Task statement
Your task is to quote exactly the run of lines that starts at the line containing "Continue the Blender" and ends at the line containing "Matrix.Translation((0.108, -0.440, 0.722))", including both.

Material provided
▼▼▼

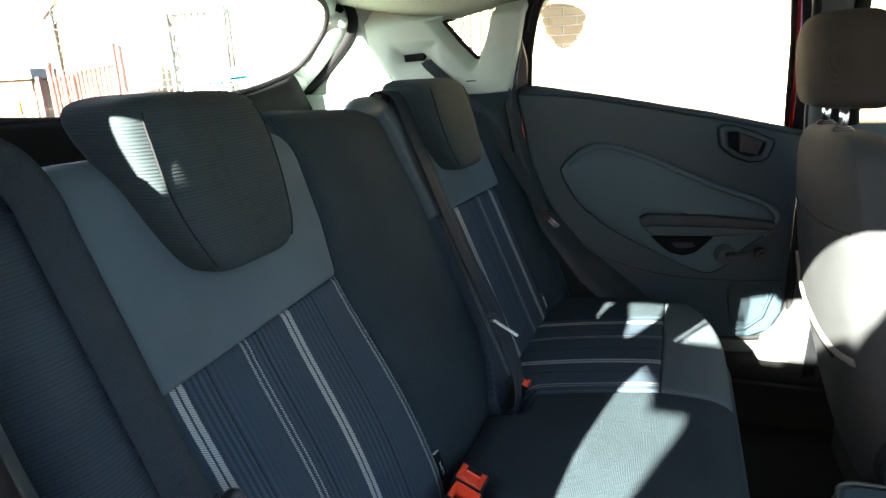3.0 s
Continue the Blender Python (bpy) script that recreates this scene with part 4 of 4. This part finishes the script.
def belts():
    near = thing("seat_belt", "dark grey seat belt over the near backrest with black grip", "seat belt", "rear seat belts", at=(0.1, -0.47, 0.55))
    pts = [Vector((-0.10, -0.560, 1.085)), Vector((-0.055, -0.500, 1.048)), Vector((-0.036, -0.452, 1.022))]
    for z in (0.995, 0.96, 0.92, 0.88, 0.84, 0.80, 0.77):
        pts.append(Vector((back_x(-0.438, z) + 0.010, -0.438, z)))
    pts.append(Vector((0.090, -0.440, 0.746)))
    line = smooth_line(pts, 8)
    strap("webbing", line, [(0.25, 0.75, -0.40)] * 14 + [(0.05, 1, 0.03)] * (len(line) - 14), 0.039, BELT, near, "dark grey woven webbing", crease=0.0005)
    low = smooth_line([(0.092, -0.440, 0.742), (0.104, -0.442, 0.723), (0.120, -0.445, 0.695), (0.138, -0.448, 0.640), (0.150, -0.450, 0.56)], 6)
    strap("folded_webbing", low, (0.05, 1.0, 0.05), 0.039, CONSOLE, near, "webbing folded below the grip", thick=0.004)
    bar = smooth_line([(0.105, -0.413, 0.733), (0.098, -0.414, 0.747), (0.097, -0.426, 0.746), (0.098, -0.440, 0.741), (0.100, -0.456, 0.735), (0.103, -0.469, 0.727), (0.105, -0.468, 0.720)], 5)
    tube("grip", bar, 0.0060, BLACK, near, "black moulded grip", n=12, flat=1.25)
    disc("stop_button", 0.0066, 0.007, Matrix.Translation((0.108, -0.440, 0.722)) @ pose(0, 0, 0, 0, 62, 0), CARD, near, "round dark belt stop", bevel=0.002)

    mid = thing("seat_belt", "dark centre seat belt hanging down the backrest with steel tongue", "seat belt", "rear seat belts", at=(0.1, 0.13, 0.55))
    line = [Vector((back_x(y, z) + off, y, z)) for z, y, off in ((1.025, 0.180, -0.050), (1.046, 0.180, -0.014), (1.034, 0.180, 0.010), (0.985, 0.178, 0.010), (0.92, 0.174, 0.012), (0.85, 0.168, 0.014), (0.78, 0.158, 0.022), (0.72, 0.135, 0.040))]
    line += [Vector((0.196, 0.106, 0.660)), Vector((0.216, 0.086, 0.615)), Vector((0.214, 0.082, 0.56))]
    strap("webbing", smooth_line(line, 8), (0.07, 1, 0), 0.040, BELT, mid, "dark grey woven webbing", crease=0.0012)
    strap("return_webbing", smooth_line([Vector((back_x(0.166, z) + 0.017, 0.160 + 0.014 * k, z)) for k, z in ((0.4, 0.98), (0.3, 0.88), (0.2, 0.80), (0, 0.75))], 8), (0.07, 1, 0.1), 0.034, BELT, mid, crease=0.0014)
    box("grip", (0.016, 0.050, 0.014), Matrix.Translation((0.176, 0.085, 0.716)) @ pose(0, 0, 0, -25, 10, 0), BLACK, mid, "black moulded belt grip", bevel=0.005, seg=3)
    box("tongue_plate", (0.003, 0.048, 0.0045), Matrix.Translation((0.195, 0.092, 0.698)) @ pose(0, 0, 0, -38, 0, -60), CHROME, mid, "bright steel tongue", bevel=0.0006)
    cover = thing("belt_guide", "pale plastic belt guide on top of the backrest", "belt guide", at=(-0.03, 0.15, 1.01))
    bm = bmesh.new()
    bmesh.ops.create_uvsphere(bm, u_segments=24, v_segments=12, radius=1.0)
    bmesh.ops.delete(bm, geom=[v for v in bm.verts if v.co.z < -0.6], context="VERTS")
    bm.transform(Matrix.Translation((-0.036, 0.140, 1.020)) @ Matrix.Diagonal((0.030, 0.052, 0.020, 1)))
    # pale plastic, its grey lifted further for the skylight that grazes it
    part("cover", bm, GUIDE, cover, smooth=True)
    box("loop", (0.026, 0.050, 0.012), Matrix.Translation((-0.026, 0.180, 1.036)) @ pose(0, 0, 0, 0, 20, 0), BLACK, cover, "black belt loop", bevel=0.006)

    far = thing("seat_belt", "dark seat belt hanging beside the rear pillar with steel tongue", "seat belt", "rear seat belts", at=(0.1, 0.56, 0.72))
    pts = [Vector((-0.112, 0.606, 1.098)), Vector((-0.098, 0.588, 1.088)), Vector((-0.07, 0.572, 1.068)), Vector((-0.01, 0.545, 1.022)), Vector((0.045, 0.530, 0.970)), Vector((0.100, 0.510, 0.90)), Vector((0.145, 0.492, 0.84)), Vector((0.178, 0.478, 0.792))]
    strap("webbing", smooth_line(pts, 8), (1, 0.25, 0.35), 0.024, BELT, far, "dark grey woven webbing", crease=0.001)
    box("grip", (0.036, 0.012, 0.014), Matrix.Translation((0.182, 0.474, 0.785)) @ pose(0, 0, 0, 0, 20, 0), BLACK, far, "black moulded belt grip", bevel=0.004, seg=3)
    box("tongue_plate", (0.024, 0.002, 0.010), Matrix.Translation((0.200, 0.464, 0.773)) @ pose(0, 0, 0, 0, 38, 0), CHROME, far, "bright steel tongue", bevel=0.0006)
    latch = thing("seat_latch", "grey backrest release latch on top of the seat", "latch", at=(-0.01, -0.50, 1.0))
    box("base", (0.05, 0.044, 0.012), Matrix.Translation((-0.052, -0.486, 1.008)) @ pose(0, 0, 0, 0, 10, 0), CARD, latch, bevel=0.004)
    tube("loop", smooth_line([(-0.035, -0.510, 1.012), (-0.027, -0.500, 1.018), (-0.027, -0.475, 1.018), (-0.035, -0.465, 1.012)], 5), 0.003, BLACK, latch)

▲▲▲

Written solution
Continue the Blender Python (bpy) script that recreates this scene with part 4 of 4. This part finishes the script.
def belts():
    near = thing("seat_belt", "dark grey seat belt over the near backrest with black grip", "seat belt", "rear seat belts", at=(0.1, -0.47, 0.55))
    pts = [Vector((-0.10, -0.560, 1.085)), Vector((-0.055, -0.500, 1.048)), Vector((-0.036, -0.452, 1.022))]
    for z in (0.995, 0.96, 0.92, 0.88, 0.84, 0.80, 0.77):
        pts.append(Vector((back_x(-0.438, z) + 0.010, -0.438, z)))
    pts.append(Vector((0.090, -0.440, 0.746)))
    line = smooth_line(pts, 8)
    strap("webbing", line, [(0.25, 0.75, -0.40)] * 14 + [(0.05, 1, 0.03)] * (len(line) - 14), 0.039, BELT, near, "dark grey woven webbing", crease=0.0005)
    low = smooth_line([(0.092, -0.440, 0.742), (0.104, -0.442, 0.723), (0.120, -0.445, 0.695), (0.138, -0.448, 0.640), (0.150, -0.450, 0.56)], 6)
    strap("folded_webbing", low, (0.05, 1.0, 0.05), 0.039, CONSOLE, near, "webbing folded below the grip", thick=0.004)
    bar = smooth_line([(0.105, -0.413, 0.733), (0.098, -0.414, 0.747), (0.097, -0.426, 0.746), (0.098, -0.440, 0.741), (0.100, -0.456, 0.735), (0.103, -0.469, 0.727), (0.105, -0.468, 0.720)], 5)
    tube("grip", bar, 0.0060, BLACK, near, "black moulded grip", n=12, flat=1.25)
    disc("stop_button", 0.0066, 0.007, Matrix.Translation((0.108, -0.440, 0.722)) @ pose(0, 0, 0, 0, 62, 0), CARD, near, "round dark belt stop", bevel=0.002)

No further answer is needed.